Support Toolbox gives you a faster way to capture those moments with ready-to-use feedback templates you can organize, search, and send in seconds whenever a customer reaches a positive milestone.
Organize with tags: Group your templates your way for easy discovery.
Search instantly: Find the right template in milliseconds
Copy in one click: Paste into Zendesk, Gmail, or any tool
Best Practices for Asking for Feedback
Templates help you ask faster. These habits help you ask at the right moment, with the right level of clarity, and for the right kind of response.
Ask right after value is delivered
The strongest feedback requests are tied to a real success moment. When the benefit is fresh, customers are far more willing to share it.
Do not mix three asks into one email
A request for a review, a testimonial, and a survey in the same message creates decision fatigue. Pick one primary action per email.
Send customers to the exact place you want them to respond
Link directly to the review page, survey, or reply thread. Every extra click lowers completion rates.
Match the ask to the customer’s satisfaction level
Happy customers are great candidates for public proof. Everyone else is better suited for private feedback you can learn from without risking a negative review.
Keep the wording personal, not overly polished
Customers respond better when the email sounds like it came from a real person who remembers the interaction, not from an automated campaign with a generic compliment.
Frequently Asked Questions
When is the best time to ask a customer for feedback?
The best time is right after a positive moment: when an issue has been resolved, a customer has hit an early success milestone, renewed, upgraded, or explicitly thanked your team. Ask too early and they do not have enough experience. Ask too late and the momentum is gone.
Should I ask every customer for a public review?

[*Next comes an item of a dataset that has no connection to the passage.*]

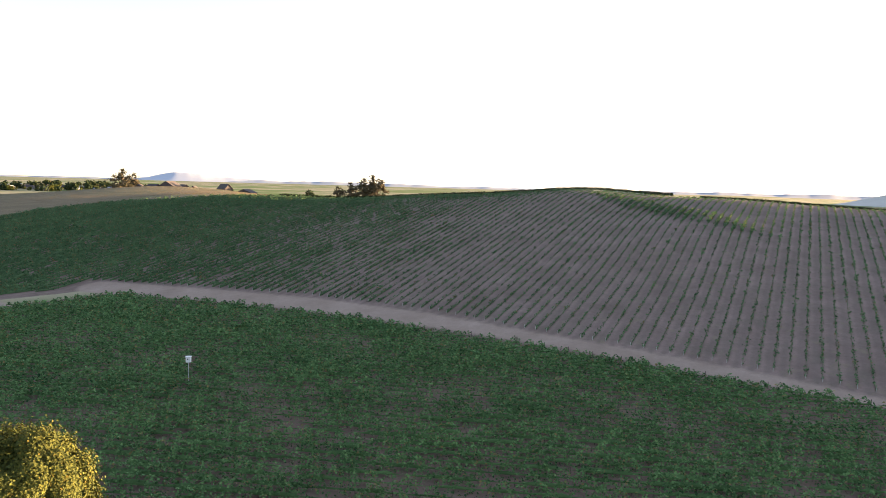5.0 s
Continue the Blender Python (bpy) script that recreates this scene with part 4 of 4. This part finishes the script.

No. Segment first. Public review requests work best for customers who are clearly happy, have expressed satisfaction, or have recently had a successful outcome. If someone sounds frustrated or neutral, ask for private feedback instead of sending them straight to a review site.
How long should a feedback request email be?
Keep it short. Most feedback request emails should be between three and six sentences. The customer should immediately understand why you are asking, what kind of feedback you want, and how little time it will take.
What is the difference between asking for a review, a testimonial, and a survey response?
A review is public social proof on a platform like G2 or Google. A testimonial is a quote you may use in marketing, usually with permission. A survey response is structured feedback collected privately. The ask should match the outcome you want, not just use the word feedback as a catch-all.
A strong feedback request never feels like a random favor. It feels like a natural next step after real value has been delivered. Ask at the right time, make the response easy, and be specific about what you want. That is how you turn happy customers into useful insight, trusted proof, and better momentum for the product.